A childhood lesson instilled at his father’s knee led senior computer engineering major (Dec. ’07) Kolawole Ladoja to decide at an early age that he wanted to be an engineer. Returning to the U.S. after many years in Nigeria, Kolawole was convinced by both his impressions of the university and his mother’s urging, to attend UConn. The road from Nigeria to Storrs was anything but straight.
High School: Sped International Secondary School, Oyo, Oyo state, Nigeria
Reason for Coming to UConn:
“I grew up mostly in Nigeria and returned to the U.S. (I was born here) in 2001. My Dad is a civil engineer, and when I was little, he told me that in resource-rich Nigeria – because we didn’t have manufacturing operations – raw materials are exported and transformed into expensive products that are sold back to Nigerians. I knew then that I wanted to be an engineer, because I felt engineers produced goods. When I returned to the U.S., at first it was not possible to enroll at UConn. I started at Housatonic Community College and later transferred to Norwalk Community College, where I earned an Associate of Science degree in engineering science. I was still intent on going to UConn, so after a few problems with the application process, I spoke with the assistant director of admissions for transfer students, who helped me complete the application process and gain admittance. What attracted me most to UConn is its reputation for strong academics – plus my Mom’s strong urging.”
“I am the kind of person who needs to be challenged to perform. My performance has always been proportional to how much I was pushed. UConn has not disappointed me in this respect; in fact, it has exceeded my expectations. I am continuously challenged by faculty, staff and students. This enables me to realize and acknowledge my weaknesses as well as work on being a more well-rounded individual.”
“I play soccer about once weekly throughout the year. I’m also involved in several clubs and honor societies. I am the outgoing vice president of the UConn chapters of both IEEE and Eta Kappa Nu, the computer and electrical engineering honor society. In addition, I just ended my tenure as webmaster of Tau Beta Pi, the engineering honor society. Our site is still in development, but it should be accessible in the fall.”
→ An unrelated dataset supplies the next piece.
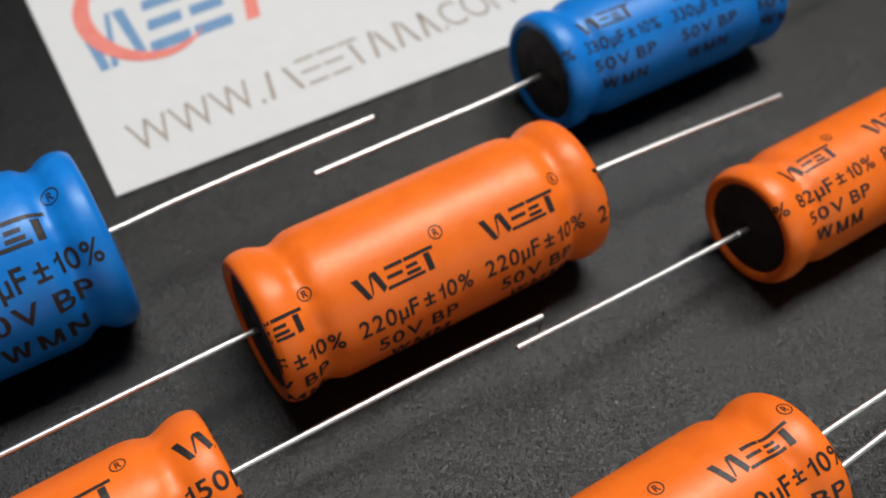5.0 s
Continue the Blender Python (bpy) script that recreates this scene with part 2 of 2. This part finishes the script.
def series_shapes(text):
    """Bold capitals W, M and N out of straight strokes, 1 wide and 1 high in all."""
    width = {"W": 1.2, "M": 1.0, "N": 0.9}
    total = sum(width[c] for c in text) + 0.28 * (len(text) - 1)
    out, x = [], 0.0
    for c in text:
        a, w, t = x / total, width[c] / total, 0.21 / total
        l, r, m = a + t / 2, a + w - t / 2, a + w / 2
        if c == "W":
            out += [stroke(l + w * 0.20, 0, l, 1, t), stroke(l + w * 0.22 + t * 0.1, 0, m, 1, t * 0.8), stroke(r - w * 0.22, 0, m + t * 0.2, 1, t * 0.8), stroke(r - w * 0.20, 0, r, 1, t)]
        elif c == "M":
            out += [stroke(l, 0, l, 1, t), stroke(m, 0, l + t * 0.2, 1, t * 0.9), stroke(m + t * 0.2, 0, r - t * 0.2, 1, t * 0.9), stroke(r, 0, r, 1, t)]
        else:
            out += [stroke(l, 0, l, 1, t), stroke(r - t * 0.1, 0, l + t * 0.1, 1, t * 1.1), stroke(r, 0, r, 1, t)]
        x += width[c] + 0.28
    return out


def wrapped(bm, u0, width, v0, height, lo, hi, place):
    """Lays a flat 1 x 1 bmesh on a surface: cut to lo..hi along u, cut fine, then placed by place(u, v)."""
    for v in bm.verts:
        v.co = (u0 + v.co.x * width, v0 + v.co.y * height, 0)
    for at, keep in ((lo, False), (hi, True)):
        geom = bm.verts[:] + bm.edges[:] + bm.faces[:]
        bmesh.ops.bisect_plane(bm, geom=geom, plane_co=(at, 0, 0), plane_no=(1, 0, 0), clear_inner=not keep, clear_outer=keep)
    if not bm.faces:
        return bm
    for axis, step in ((0, 0.0008), (1, 0.0007)):
        a, b = min(v.co[axis] for v in bm.verts), max(v.co[axis] for v in bm.verts)
        at = math.ceil(a / step) * step
        while at < b:
            no = (1, 0, 0) if axis == 0 else (0, 1, 0)
            co = (at, 0, 0) if axis == 0 else (0, at, 0)
            bmesh.ops.bisect_plane(bm, geom=bm.verts[:] + bm.edges[:] + bm.faces[:], plane_co=co, plane_no=no)
            at += step
    for v in bm.verts:
        v.co = place(v.co.x, v.co.y)
    return bm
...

“I want to work in industry and, if possible, take graduate coursework part-time. In Africa, I developed a strong sense of responsibility to my family. I have five sisters, plus my mother, in Bridgeport. My father is often away in Nigeria attending to business. I have worked hard to get good grades and to be a good role model for my sisters. I want them to do well especially in their academics. Working will allow me to help support my family and save money toward the possibility of attending graduate school full time at some point.”